L’evidente squilibrio della separazione dei poteri

lunedì 30 dicembre 2019


La celebre separazione dei poteri – cardine dello stato di diritto – dovuta a Montesquieu e sulla quale molti amano discettare, a volte senza neppure capire bene cosa essa comporti, in Italia non funziona abbastanza.

È sotto gli occhi di tutti infatti che da alcuni decenni a questa parte e soprattutto negli ultimi anni, si è affermata una nuova Repubblica, quella giudiziaria, la quale in modo pervasivo influenza ogni aspetto della vita sociale e politica.

Ciò è dovuto probabilmente al fatto che mentre il potere esecutivo e quello legislativo non possono in alcun modo sindacare il potere giudiziario e neppure sono in grado di lambirne le modalità di esercizio, al contrario, quest’ultimo è legittimato a valutare in continuazione sia l’esercizio del primo che quello del secondo. In altre parole, mentre ministri, sottosegretari, parlamentari non hanno modo di mettere il naso nelle vicende giudiziarie, i magistrati delle Procure – che non sono neppure giudici – possono a lor piacere intromettersi nelle faccende che vedono quelli come protagonisti della vita pubblica.

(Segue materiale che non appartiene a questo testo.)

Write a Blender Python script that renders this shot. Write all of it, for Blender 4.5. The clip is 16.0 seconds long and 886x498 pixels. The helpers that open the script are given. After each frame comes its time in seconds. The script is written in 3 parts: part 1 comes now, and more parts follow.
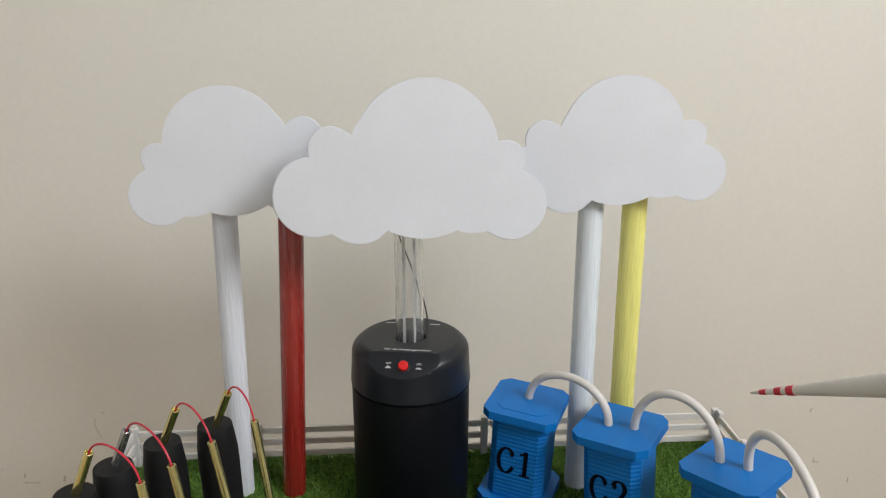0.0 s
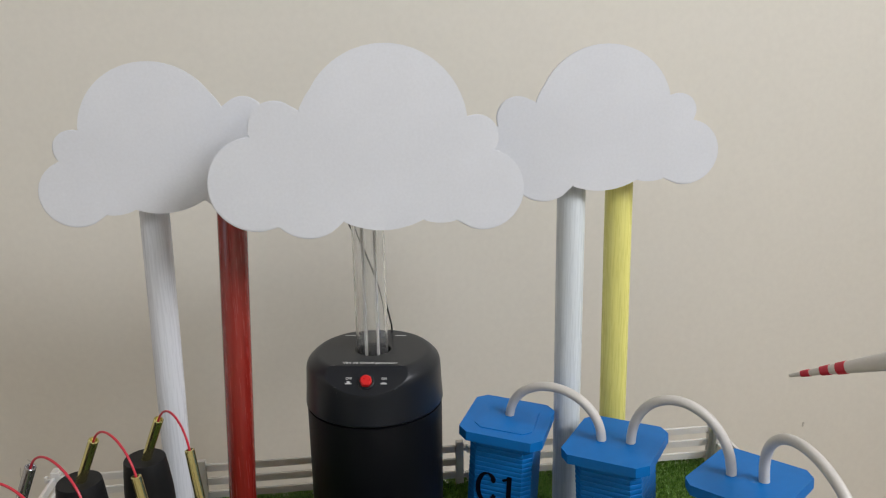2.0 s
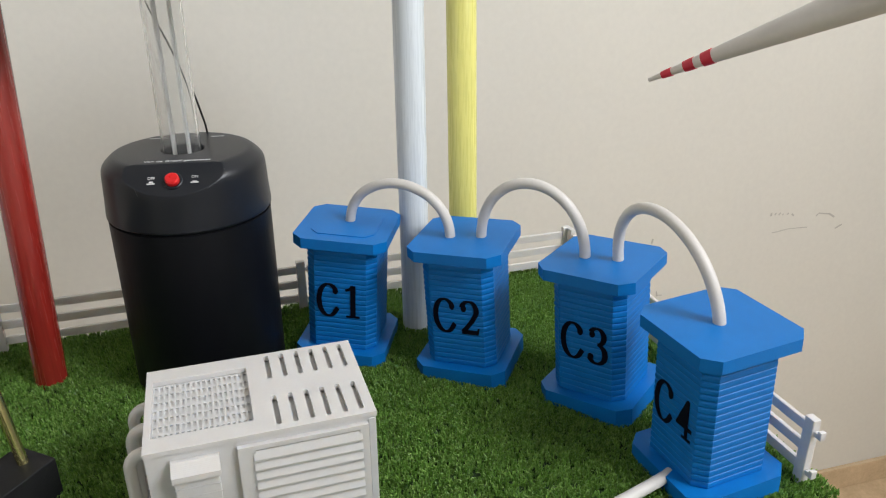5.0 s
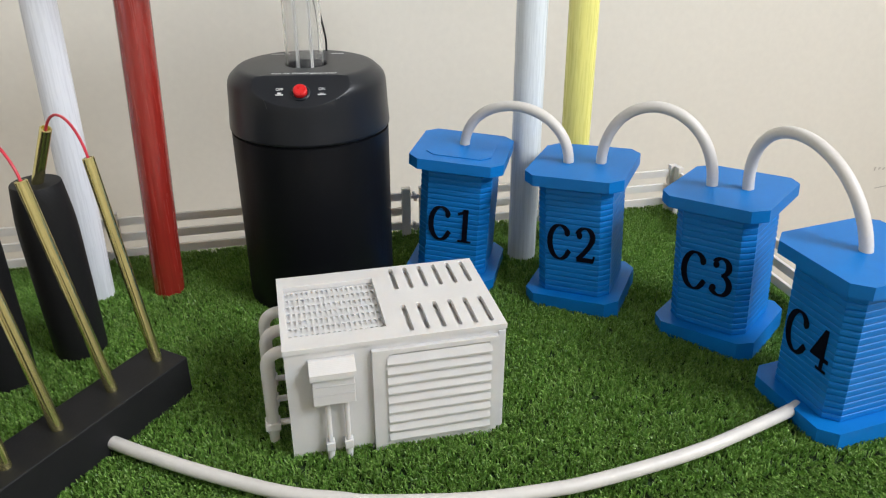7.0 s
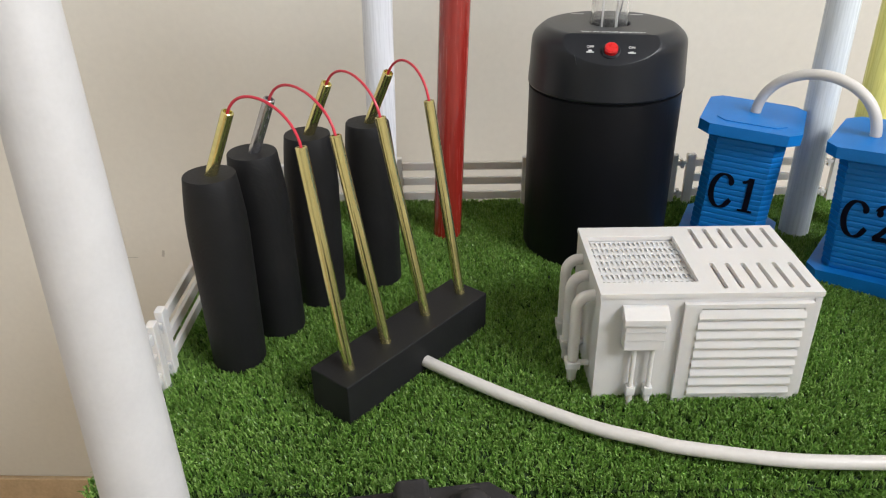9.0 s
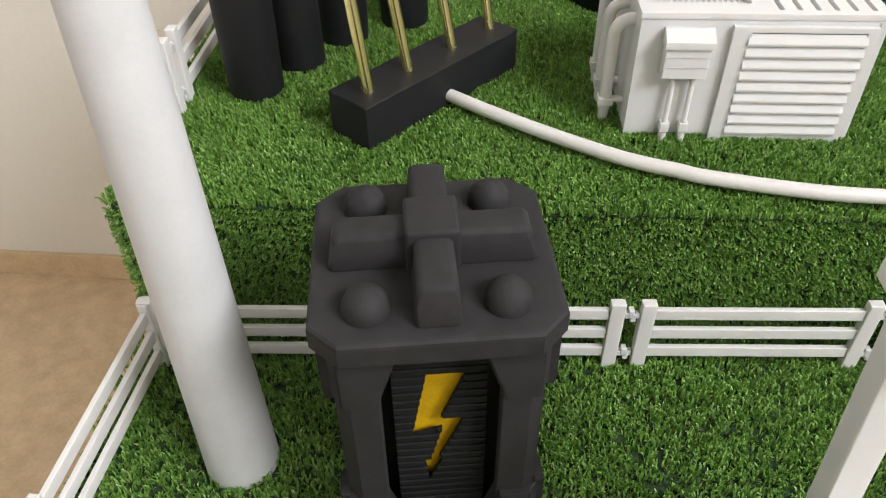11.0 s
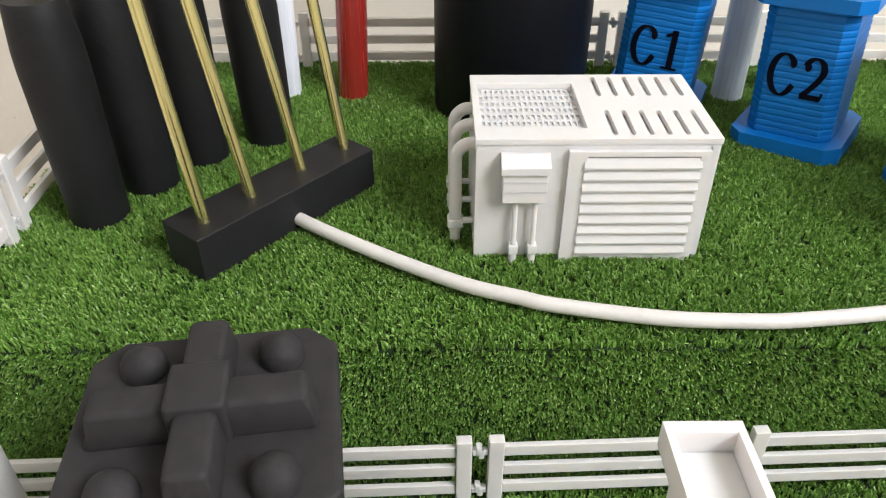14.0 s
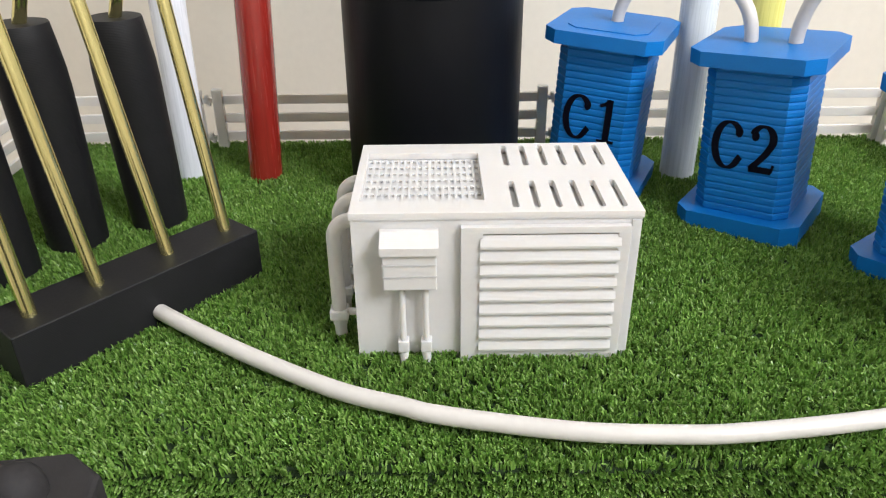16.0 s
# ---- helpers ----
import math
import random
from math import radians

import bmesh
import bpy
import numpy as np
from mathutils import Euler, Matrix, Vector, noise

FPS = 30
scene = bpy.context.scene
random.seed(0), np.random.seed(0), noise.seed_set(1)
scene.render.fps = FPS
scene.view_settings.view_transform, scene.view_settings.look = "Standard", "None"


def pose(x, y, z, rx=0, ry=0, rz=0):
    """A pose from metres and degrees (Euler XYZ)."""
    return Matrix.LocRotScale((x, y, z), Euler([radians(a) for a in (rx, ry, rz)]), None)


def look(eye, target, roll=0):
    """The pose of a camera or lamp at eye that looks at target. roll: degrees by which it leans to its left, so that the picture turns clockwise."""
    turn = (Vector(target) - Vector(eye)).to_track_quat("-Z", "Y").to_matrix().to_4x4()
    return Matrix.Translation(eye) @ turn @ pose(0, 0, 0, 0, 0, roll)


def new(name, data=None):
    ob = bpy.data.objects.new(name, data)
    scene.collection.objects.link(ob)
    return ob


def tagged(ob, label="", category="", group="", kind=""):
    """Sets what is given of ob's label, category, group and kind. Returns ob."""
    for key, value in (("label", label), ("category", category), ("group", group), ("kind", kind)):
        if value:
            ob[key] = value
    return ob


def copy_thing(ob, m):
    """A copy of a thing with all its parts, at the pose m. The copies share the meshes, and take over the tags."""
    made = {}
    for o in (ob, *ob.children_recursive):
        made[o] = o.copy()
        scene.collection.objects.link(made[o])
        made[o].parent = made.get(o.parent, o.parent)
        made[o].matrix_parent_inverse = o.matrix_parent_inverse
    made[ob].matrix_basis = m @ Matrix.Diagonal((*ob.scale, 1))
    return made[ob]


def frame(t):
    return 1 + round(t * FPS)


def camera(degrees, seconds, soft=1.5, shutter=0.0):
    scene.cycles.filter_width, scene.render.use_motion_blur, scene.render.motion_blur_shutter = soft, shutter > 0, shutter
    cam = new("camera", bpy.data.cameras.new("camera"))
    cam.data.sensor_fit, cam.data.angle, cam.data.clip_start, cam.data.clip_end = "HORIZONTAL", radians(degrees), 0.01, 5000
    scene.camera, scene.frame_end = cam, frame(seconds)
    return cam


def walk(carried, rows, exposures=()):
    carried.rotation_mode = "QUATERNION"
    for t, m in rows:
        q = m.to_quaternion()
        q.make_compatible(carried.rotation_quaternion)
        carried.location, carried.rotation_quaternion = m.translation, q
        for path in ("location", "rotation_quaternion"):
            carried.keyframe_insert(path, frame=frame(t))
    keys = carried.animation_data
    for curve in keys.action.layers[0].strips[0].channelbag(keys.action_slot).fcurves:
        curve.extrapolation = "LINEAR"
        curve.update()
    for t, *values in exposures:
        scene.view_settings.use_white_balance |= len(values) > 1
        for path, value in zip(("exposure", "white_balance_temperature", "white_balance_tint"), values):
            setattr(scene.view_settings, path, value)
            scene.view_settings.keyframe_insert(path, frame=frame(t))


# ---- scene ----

Insomma, esiste un evidente squilibrio che fa della separazione dei poteri una separazione in certa misura fittizia e perciò incapace di garantire, come invece dovrebbe essere, la impermeabilità di un potere nei confronti dell’altro. L’effetto di questo squilibrio è che qualunque pubblico ministero di qualunque Procura italiana è in grado, in qualunque momento, di intervenire su qualunque espressione degli altri poteri, mettendone in grave crisi l’esercizio e gli scopi da raggiungere. Non solo. Costui potrà pure intralciare l’azione governativa e legislativa, come il caso recente dell’Ilva ha dimostrato, quando abbiamo assistito ad un vero braccio di ferro fra diversi governi di diverso colore politico che – allo scopo di mobilizzare e destinare alla vendita molte tonnellate di acciaio già finite e collocate presso l’acciaieria di Taranto – hanno dovuto confezionare decreti su decreti pur di superare l’ostacolo posto dal sequestro operato dalla Procura proprio su quelle tonnellate, considerate frutto del reato.

Insomma, sembra quasi che certi uffici giudiziari siano espressione di uno Stato diverso rispetto a quello ove invece si trovano ad operare il potere esecutivo e quello legislativo e ciò è davvero inammissibile.

Ne è ulteriore prova la vicenda di Catania, ove il Tribunale dei Ministri accusa l’ex ministro Matteo Salvini di sequestro di persona, accusa del tutto e palesemente infondata, come può bene capire – e subito – chi appena abbia sentore del perimetro concettuale del reato contestato: basti ricordare che i migranti della nave ferma al porto avrebbero ben potuto – se avessero voluto – tornarsene al luogo di partenza. E questo sarebbe sequestro di persona?

E tuttavia, Salvini rischia di essere processato per un reato inesistente, mentre i partiti si fronteggiano e litigano sul problema dell’autorizzazione da concedere o no.

In questo modo la contesa politica risulta inquinata da elementi estranei che non avrebbero dovuto in alcun modo intervenire.

Per arginare lo strapotere giudiziario, Angelo Panebianco ritiene doversi fare appello al buon senso dei suoi componenti, aggiungendo che quando un pubblico ministero assume iniziative a raffica che interferiscono gravemente con l’azione di governo, risultando infondate, allora dovrebbe essere rimosso o punito. Già. Tuttavia Panebianco dimentica che in Italia non esiste un sistema che possa condurre ad una tale rimozione o punizione.

Il Consiglio Superiore della Magistratura è organo inane, del tutto autoreferenziale e che obbedisce supinamente alla logica spartitoria delle correnti anche dopo il caso Palamara: mai sarà perciò in grado di fare ciò che dovrebbe. Lo si può riformare come e quanto si voglia, come pure è stato fatto in passato. Tutto inutile, finché non si faccia scoppiare il bubbone.

Il bubbone è rappresentato dalle correnti dei magistrati, veri partiti che ne costituiscono il cancro silente ma rovinoso. E lo ripeto: non si creda che dopo il caso Palamara sia cambiato qualcosa. Forse nelle forme, ma non nella sostanza. Bisogna allora avere il coraggio di proibire per legge le correnti. Ma solo a dirlo, si solleverebbero tutti : magistrati, giornalisti benpensanti, politici progressisti, ovviamente capeggiati da Marco Travaglio e dal Fatto Quotidiano.

Questa la prova migliore che sarebbe davvero la strada giusta: basterebbe fare l’esatto contrario di ciò che costoro chiedono. E non si sbaglia.